主人公の国人は、いろいろな立場の人間から多くを学び、彼らを魅了する。なかでも、僧の景信が投げかける言葉には国人ならずとも、立ち止まり、考える。「水鳥が池を捨てるが如く、家を捨てよ。お前がお前の燈火だ。その燈火で足元を照らせ」読み終わっても、心から出て行かない。
●この本のつまずき→今すぐ、銅山跡でいいから見に行きたい。奈良の大仏も。
小田嶋 永
評価:A
時代小説とは、どこからどこまでの時代を対象とするものだろうか。というか、上古を扱う小説は、『天平の甍』、黒岩重吾の作品群を除いては陰陽師ものくらい。まして“大衆”を描くものは、不勉強ながら思いあたらない。ちょうど昨年は大仏開眼1250年。大仏造立という国家プロジェクトをテーマにしながら、歴史的あるいは政治的な鳥瞰を排した、稀有な時代小説である。「法隆寺をつくったのは誰?」という問題の答えが聖徳太子ならぬ大工さん、超高層ビルも鳶職さんがいなけりゃできないとおり、大仏を作ったのも名も知れぬ人足たちであったのだ。彼らに名はあっても、自分で書くことも読むこともできない。使い捨て同様の境遇にありながら、生きることに絶望しない彼らへの1250年たってのレクイエムだ。そして本作品では、欲望というものがほとんど抑えて描かれ(『生誕祭』とのこの違いを読め!)、悪い人間はほとんど登場しない。現代の、それぞれの働く現場における人間関係にうんざりしている身にとって、このようなロマンが救いとなるのである。
鈴木 恵美子
評価:A
馬場あき子の「万葉の夏は苦しき日照り畑我が祖は半裸の奴婢にやあらん」という歌を思い出した。「苦役」に生き、死んだ人々の末裔である大方の日本人が見失ってしまったルーツが描かれて感動的だ。暗い水浸しの銅鉱での掘り出し、炎熱と中毒事故の危険の中での精錬、長門から都までの長い船路の魯漕ぎ、都での大仏鋳造とどこまで行っても苛酷な労働の日々が続く。兄や気のあった相方を含む多くの犠牲者を出して鋳造した銅を、むざむざ海賊に奪われたり、銅銭に私鋳されたりしても為す術もない。遠く故郷を離れいつ果てるとも知れぬ労役に、自殺し、事故死し、病に倒れ、逃亡し、帰路に行き倒れた仲間達。そんな中をひしがれることなく、自然や労働や詩の美に満足を感じ生き抜く国人の姿は、余りにも無垢でたくましい。師景信の、「自分の仏を持て」という言葉を忘れず、長門で5年、都で五年大仏鋳造に生きた十年を、悲田院の僧の「そなた達があの盧舎那仏を造ったとなればそなたも仏だ」の言葉に都を後にした国人。体は楽して金儲けしようと立ち回り、自分の価値観を何ら持てないまま一生終わりがちな人間の前に、確かにその姿は「仏」だ。
松本 かおり
評価:A
奈良・東大寺の大仏が、どのようにしてできたか、初めて知った。材料の棹銅の一本一本からして「死んだ人足、今も課役についている人足の生まれ代わりのようなもの」。予想をはるかに越えた、壮大な物語であった。

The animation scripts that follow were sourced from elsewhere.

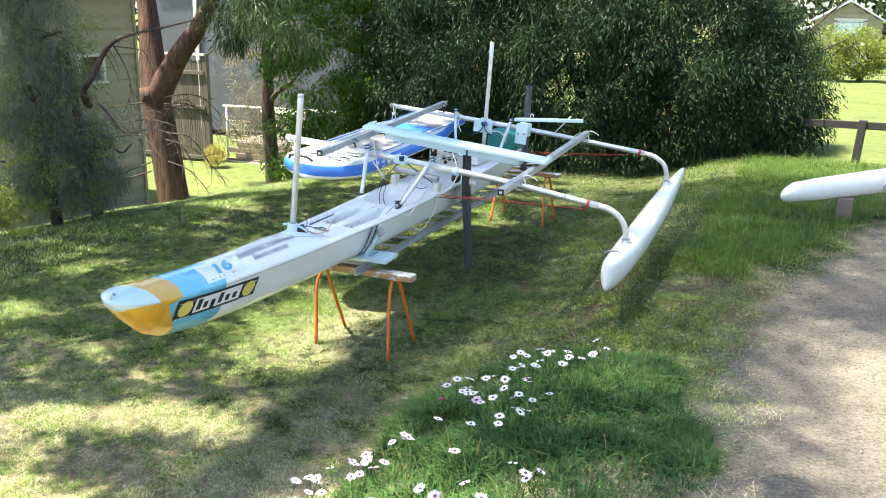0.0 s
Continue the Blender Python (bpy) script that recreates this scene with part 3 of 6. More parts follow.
def build_red_tree():
    rng = np.random.default_rng(11)
    x, y = -10.5, 12.7
    z = landz(x, y)
    tree = thing("stringybark_tree", "reddish stringy-barked tree with a forked leaning trunk", "tree", (x, y, z))
    bm = bmesh.new()
    fork = (x - 0.28, y, z + 2.25)
    tube([(x + 0.10, y, z - 0.25), (x, y, z + 0.25), (x - 0.12, y, z + 1.2), fork], (0.29, 0.25), 18, 8, bm=bm)
    tube([(x - 0.22, y, z + 2.0), (x - 0.36, y + 0.1, z + 3.2), (x - 0.5, y + 0.2, z + 5.0), (x - 0.4, y + 0.2, z + 8.0)], (0.27, 0.04), 14, 8, bm=bm)
    tube([(x - 0.26, y, z + 2.0), (x + 0.35, y - 0.1, z + 2.75), (x + 1.2, y - 0.3, z + 3.6), (x + 2.0, y - 0.5, z + 5.0), (x + 2.2, y - 0.3, z + 7.0)], (0.24, 0.015), 14, 8, bm=bm)
    part("trunk", bm, BARK_RED, tree)
    for k in range(13):
        twig = bmesh.new()
        h, s = rng.uniform(0.7, 2.3), (1 if k % 3 else -1)
        a = Vector((x - 0.1 + 0.2 * s, y - 0.2, z + h))
        L = rng.uniform(0.9, 1.9)
        tip = a + Vector((s * L, rng.uniform(-0.6, 0.1), rng.uniform(-0.9, -0.2)))
        mid = a.lerp(tip, 0.5) + Vector((0, 0, rng.uniform(0.1, 0.35)))
        line = smooth_line([a, mid, tip], 8)
        tube(line, (0.014, 0.003), 5, 3, bm=twig, curve=False)
        for q in line[5::2]:
            e = q + Vector((s * rng.uniform(0.05, 0.35), rng.uniform(-0.15, 0.15), rng.uniform(-0.6, 0.05)))
            tube([q, q.lerp(e, 0.5) + Vector((0.03 * s, 0, 0.04)), e], (0.007, 0.002), 4, 4, bm=twig)
        part("dead_branch", twig, BARK_DARK, tree, "dark arching dead branch")
    c = crown_points(rng, (-11.0, 12.8, z + 8.6), (2.0, 1.8, 1.5), 34)
    part("crown", leaf_cloud("crown", c, rng.uniform(0.3, 0.6, 34), 260, 0.18, 0.055, 0.7, rng), LEAF_CROWN, tree)
    hang = np.array([(x + rng.uniform(1.5, 3.3), y - rng.uniform(0.2, 0.9), z + rng.uniform(3.1, 3.9)) for _ in range(20)])
    part("hanging_foliage", leaf_cloud("hanging_foliage", hang, rng.uniform(0.2, 0.45, 20), 130, 0.14, 0.022, 1.0, rng), LEAF_CROWN, tree)


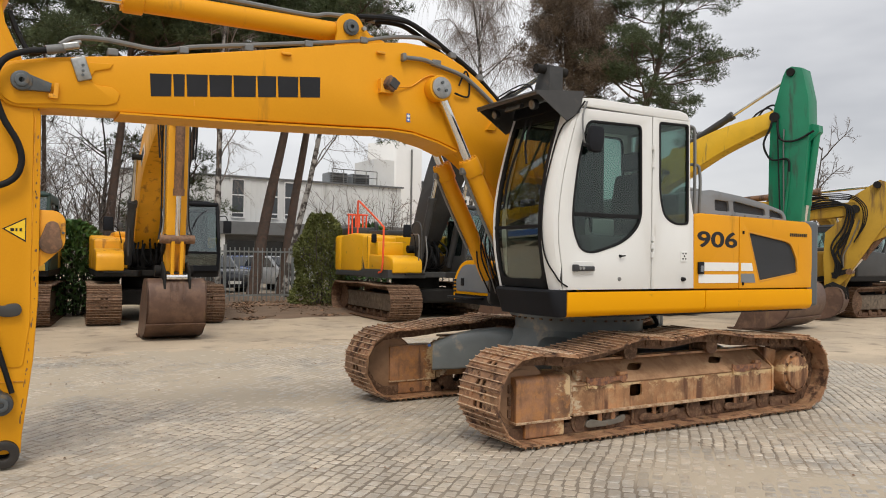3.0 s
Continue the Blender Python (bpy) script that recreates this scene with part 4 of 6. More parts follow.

主人公の長門周防の銅山人足・国人は、自ら文字を学ぶなど向学心旺盛で仕事熱心、しかも同僚思いで謙虚な22歳。奈良の都に大仏建立人足として引っ張られ、いつ帰郷できるかもわからぬまま、土砂運び、鋳込み、鍍金に働き続ける。人間の良心とはこういうもの、というような誠実な国人の生き方が、とても清々しく感じられる。また、下巻では、美しい詩が随所に織り込まれているのもいい。ふたりの衛士に触発され、詩の世界に足を踏み入れた国人の地道な学びが、最後にみごとな百字の句に結実するさまは感動的である。
大仏は「天から降った物でも、地から湧いた物でもなく、人足が何千人と集まって作り上げた物」。かつてそこにいた人々の姿と思いが見えてくると、今までなんの興味もそそられなかったものが、俄然身近な存在に思えてくる。「ただの大仏」から、「あの『国銅』の大仏」へ。さぁ、東大寺に行こう。
山崎 雅人
評価:A
天平の時代には名もなき人足だった男たちの生き様が、平成の時代にあざやかに甦る。銅山での命がけの苦役に耐え、都での大仏の建立に骨身を削る。運命に逆らうことなく、いさぎよく生きた使い捨ての人足たちを、誇り高く威風堂々と描いた大河小説である。
ストーリーは重厚で骨太。死を意識して生きる者たちの決意や嘆きが痛々しい。怒濤のごとく押し寄せる苦難の数々に目を覆いたくなる。全編を貫く悲愴な雰囲気は、臨場感にあふれ、リアルに胸に響いてくるのだ。
そんな中で、主人公の国人のさわやかさ、前向きさは異彩を放っている。聡明で勤勉。将来への希望の少なさに絶望もせず、信心を忘れない。そのひたむきな姿は感動的で、神神しくもある。こころ優しき国人の存在は、人足たちの希望の光となっているのだ。
十把一絡げの労働者に焦点をあて、人間の尊厳を説いた珠玉の物語は、想像を超える感動を従えて、ここに降臨したのであった。